Business
The Sunk Cost Fallacy Explained

Discover the Sunk Cost Fallacy, a bias that makes you stick with a bad decision because you've already invested time, money, or effort.
What is it?
The Sunk Cost Fallacy is a cognitive bias where individuals continue a behavior or endeavor as a result of previously invested resources, such as time, money, or effort. This occurs even when it's clear that abandoning the endeavor is the more rational choice. The past investment, or "sunk cost," is irrecoverable and therefore should not factor into future decisions. For example, continuing to watch a terrible movie simply because you paid for the ticket is a classic illustration of this fallacy; the money is gone regardless of whether you finish the film.
Why is it trending?
This concept is a cornerstone of behavioral economics, a field gaining mainstream attention for its insights into why people make seemingly irrational financial choices. As individuals and businesses navigate economic uncertainty, understanding biases like the sunk cost fallacy becomes crucial for better strategic planning and resource allocation. It's frequently discussed in contexts ranging from startup culture (knowing when to pivot) to personal finance (avoiding throwing good money after bad investments) and project management.

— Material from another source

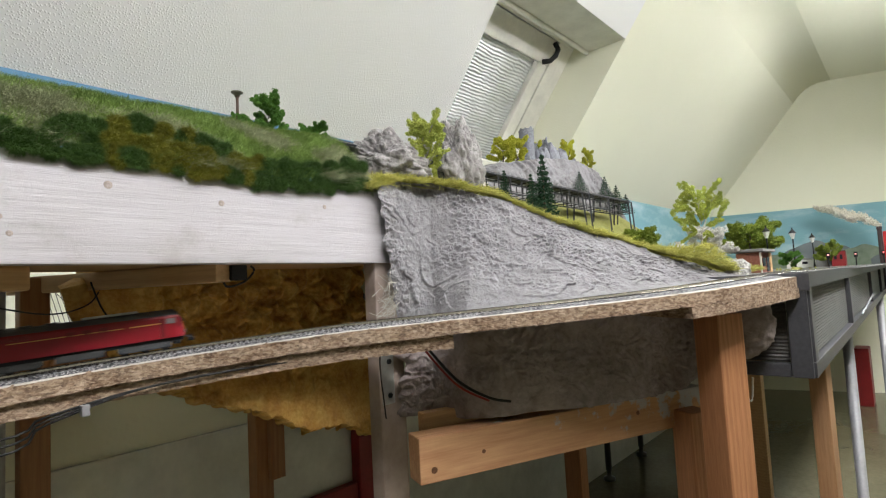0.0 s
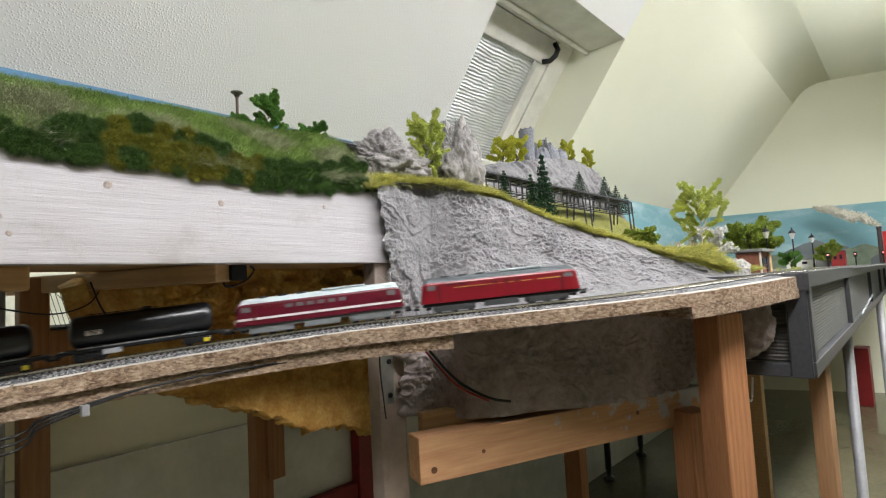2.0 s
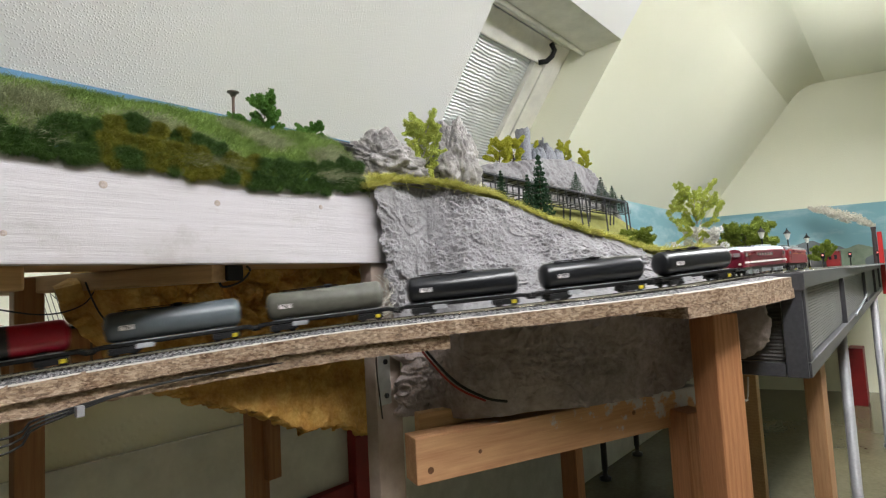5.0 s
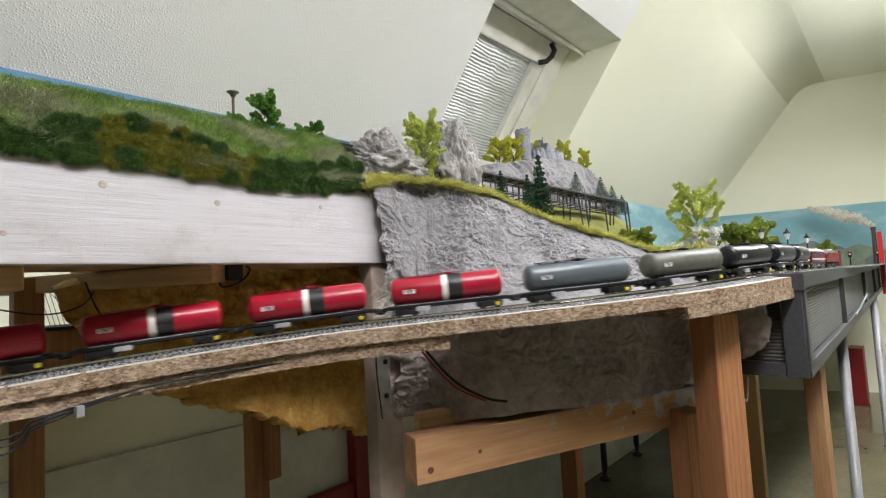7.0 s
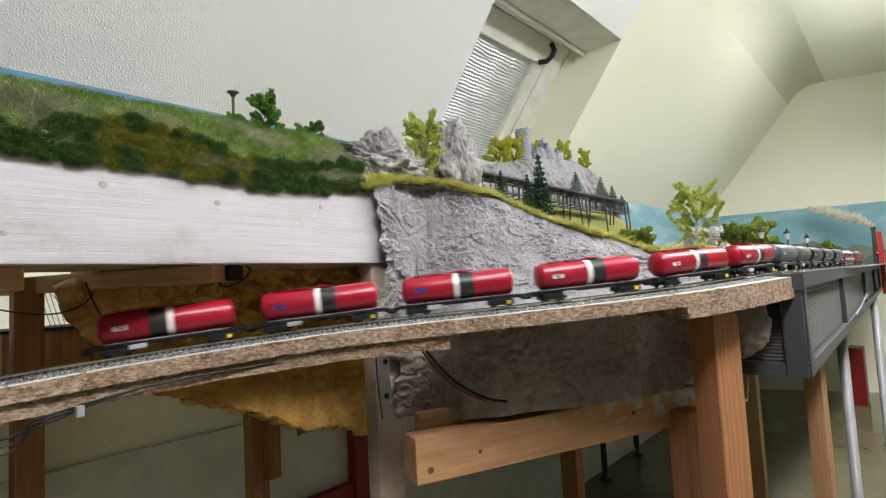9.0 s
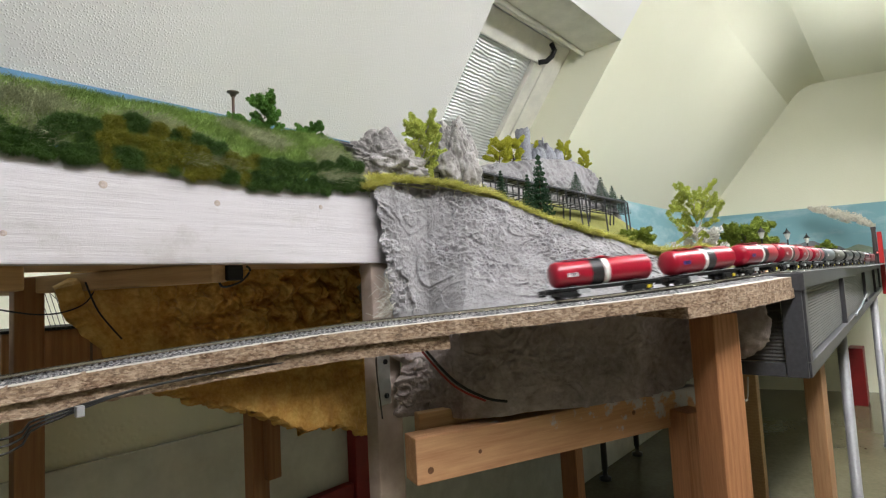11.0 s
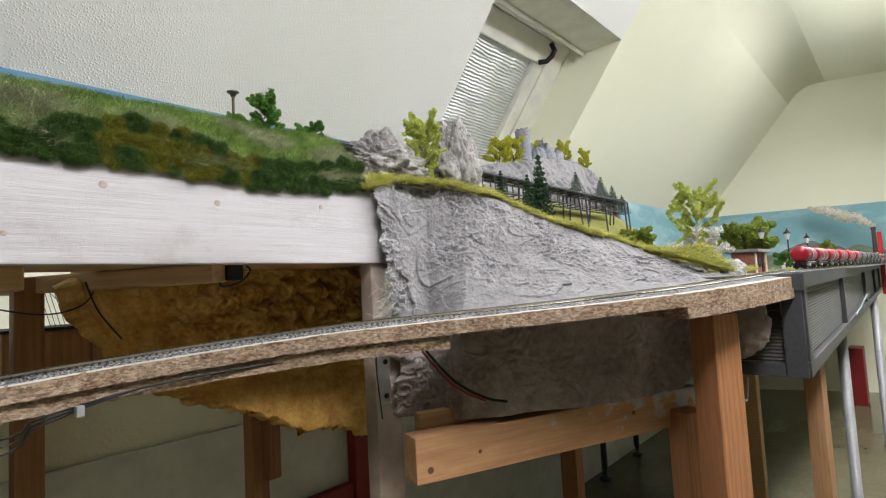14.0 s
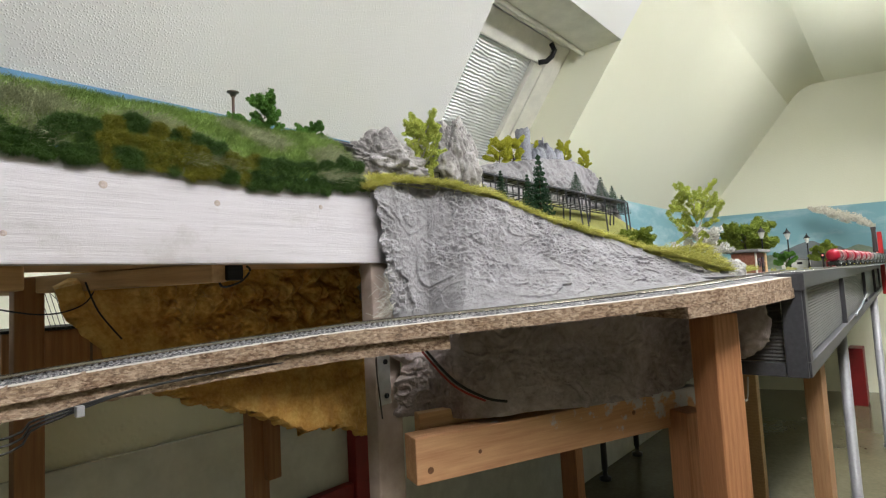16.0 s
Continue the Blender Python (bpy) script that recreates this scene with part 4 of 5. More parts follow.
# ---- under the layout ----
def build_under():
    # foam lining below the hill
    EDGE = [(0.230, 0.03), (0.240, -0.010), (0.28, -0.07), (0.344, -0.135), (0.412, -0.172), (0.462, -0.190), (0.528, -0.219), (0.586, -0.256), (0.665, -0.262), (0.76, -0.305)]

    def fn(a, b):
        x = lerp(0.230, 0.76, a)
        rag = min(1.0, max(0.15, (x - 0.30) / 0.06))
        lo = table(EDGE, x) + rag * (0.006 * noise.noise(Vector((x * 60, 0, 0))) + 0.006 * noise.noise(Vector((x * 170, 3, 0))))
        z = lerp(lo, 0.05, b)
        p = Vector((x, 0.87 + 0.05 * b, z))
        q = p + noise.noise_vector(p * 30) * 0.012
        # bubbles in the upper part, a smooth skin along the sloping flank and below
        flank = min(1.0, max(0.0, (x - 0.215 - 0.85 * (0.04 - z)) / 0.05 - 0.9))
        low = min(1.0, max(0.0, (z + 0.115) / 0.05))
        k = Vector((q.x, q.y * 0.6, q.z))
        lumps = 0.030 * max(0.0, 0.75 - noise.voronoi(k * 34)[0][0]) + 0.013 * max(0.0, 0.75 - noise.voronoi(k * 80)[0][0]) + 0.026 * abs(noise.noise(p * 13))
        skin = 0.010 * noise.noise(p * 9) + 0.0025 * noise.noise(p * 70) + 0.012 * max(0.0, noise.noise(p * 42 + Vector((4, 0, 0))) - 0.35)
        d = lerp(skin, lumps, flank * (0.15 + 0.85 * low))
        return (p.x, p.y - d, p.z + H)
    ob = part("foam_lining", grid_mesh(fn, 260, 190, M["foam"], True), None)
    so = ob.modifiers.new("thick", "SOLIDIFY")
    so.thickness, so.offset = 0.03, -1
    tagged(ob, "lumpy yellow-brown building foam under the hill", "foam lining")
    # wooden box and a strip of wire mesh against the wall
    cr = thing("wall_box", (0.20, 1.21, 0), "brown wooden box fixed to the wall under the deck", "box")
    part("body", boxed(0, 0.184, 0, 0.1435, 0.86, H - 0.045, 0.002), M["leg_wood"], cr)
    part("rim", boxed(-0.004, 0.19, -0.004, 0.1435, H - 0.0445, H - 0.039, 0.001), M["black"], cr, "black rim")
    part("seam_strip", boxed(0.135, 0.139, -0.002, -0.0003, 0.87, H - 0.06), M["bark"], cr)
    bm = bmesh.new()
    for k in range(17):
        o0 = Vector((0.262 + 0.0075 * k, 1.19, H + 0.03))
        tube(bm, [o0, o0 + Vector((0.065, 0.0, -0.075))], 0.0007, 3, False)
        o1 = Vector((0.27 + 0.0075 * k, 1.192, H - 0.045))
        tube(bm, [o1, o1 + Vector((-0.02, 0.0, 0.075))], 0.0007, 3, False)
    ob = part("wire_mesh", bm, M["black_leg"])
    tagged(ob, "bent strip of grey wire mesh hanging under the deck", "wire mesh")
    # cables
    def cable(pts, r, m, label):
        pts = [Vector(p) + Vector((0, 0, H)) for p in pts]
        fine = []
        for i in range(len(pts) - 1):
            p0, p1, p2, p3 = pts[max(i - 1, 0)], pts[i], pts[i + 1], pts[min(i + 2, len(pts) - 1)]
            for k in range(6):
                t = k / 6
                fine.append(0.5 * ((2 * p1) + (p2 - p0) * t + (2 * p0 - 5 * p1 + 4 * p2 - p3) * t * t + (3 * p1 - p0 - 3 * p2 + p3) * t ** 3))
        fine.append(pts[-1])
        ob = part("cable", tubed(fine, r, 6), m, smooth=True)
        tagged(ob, label, "cable")
    cable([(0.565, 0.565, -0.06), (0.585, 0.545, -0.10), (0.615, 0.52, -0.145), (0.65, 0.492, -0.172), (0.675, 0.472, -0.18)], 0.0022, M["rubber"], "black cable looping down the rock")
    cable([(0.56, 0.563, -0.062), (0.58, 0.543, -0.105), (0.61, 0.518, -0.150), (0.645, 0.49, -0.175)], 0.0018, M["red_cable"], "red cable looping down the rock")
    for k in range(3):
        cable([(-0.6, 0.74 + 0.004 * k, -0.11 - 0.012 * k), (0.05, 0.715, -0.135 - 0.009 * k), (0.15, 0.705, -0.117 - 0.004 * k), (0.24, 0.68, -0.100), (0.36, 0.62, -0.088), (0.46, 0.55, -0.086)], 0.0014, M["rubber"], "thin black cable under the ramp")
    cable([(0.535, 0.60, -0.075), (0.528, 0.598, -0.11), (0.53, 0.595, -0.16), (0.535, 0.597, -0.19)], 0.0011, M["rubber"], "thin black cable beside the post")
    cable([(0.345, 0.70, 0.04), (0.348, 0.70, 0.015), (0.375, 0.70, 0.020), (0.39, 0.70, 0.035), (0.385, 0.70, 0.042)], 0.0016, M["rubber"], "black cable loop under the deck")
    cable([(0.10, 0.83, 0.01), (0.18, 0.85, -0.01), (0.23, 0.86, 0.0), (0.25, 0.865, 0.03)], 0.0011, M["rubber"], "thin black cable under the deck")
    cable([(0.225, 0.83, 0.03), (0.24, 0.83, -0.01), (0.265, 0.82, -0.05)], 0.0012, M["rubber"], "thin black cable on the foam")
    cable([(1.11, 0.25, -0.19), (1.09, 0.243, -0.23), (1.12, 0.243, -0.24), (1.125, 0.24, -0.20)], 0.0016, M["white"], "white cable loop under the table")
    cable([(1.08, 0.25, -0.20), (1.10, 0.255, -0.32), (1.13, 0.26, -0.45)], 0.002, M["white"], "white cable hanging under the table")
    b = part("connector_block", boxed(0.352, 0.375, 0.69, 0.71, H + 0.022, H + 0.043, 0.002), M["black"])
    tagged(b, "black cable connector under the deck", "connector")
    b = part("cable_clip", boxed(0.178, 0.186, 0.69, 0.70, H - 0.122, H - 0.110, 0.001), M["pvc"])
    tagged(b, "small grey cable clip under the ramp", "cable clip")
    # screw feet of a frame further back
    for x, y, r in ((2.66, 1.27, 0), (3.12, 1.28, 0)):
        bm = bmesh.new()
        lathe(bm, [(0.03, 0), (0.03, 0.015), (0.012, 0.02), (0.012, 0.05), (0.016, 0.052), (0.016, H - 0.2)], 12)
        ob = part("screw_foot_leg", bm, M["black_leg"], smooth=True)
        ob.matrix_world = pose(x, y, 0)
        tagged(ob, "dark metal leg with a round screw foot", "table leg")
    ob = part("red_cabinet", boxed(5.0, 5.2, 0.295, 0.385, 0.0, 0.42, 0.006), M["red_steel"])
    tagged(ob, "small dark red cabinet standing on the floor at the far wall", "cabinet")
    ob = part("red_door_frame", boxed(1.047, 1.116, WALL - 0.06, WALL - 0.019, 0, H - 0.17, 0.004), M["red_steel"])
    tagged(ob, "dark red upright against the wall", "upright")
    ob = part("red_skirting", boxed(0.70, 1.045, WALL - 0.05, WALL - 0.02, H - 0.66, H - 0.577, 0.004), M["red_steel"])
    tagged(ob, "dark red rail along the wall", "rail")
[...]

How does it affect people?
This fallacy significantly impacts both personal and professional lives. In business, it can lead to companies pouring millions into failing projects to avoid "wasting" the initial investment, ultimately resulting in greater losses. Personally, it can trap people in unfulfilling careers, relationships, or commitments because of the time and emotional energy they've already dedicated. Recognizing this bias allows individuals and organizations to make more logical, forward-looking decisions based on future potential rather than past expenditures, leading to better outcomes and less regret.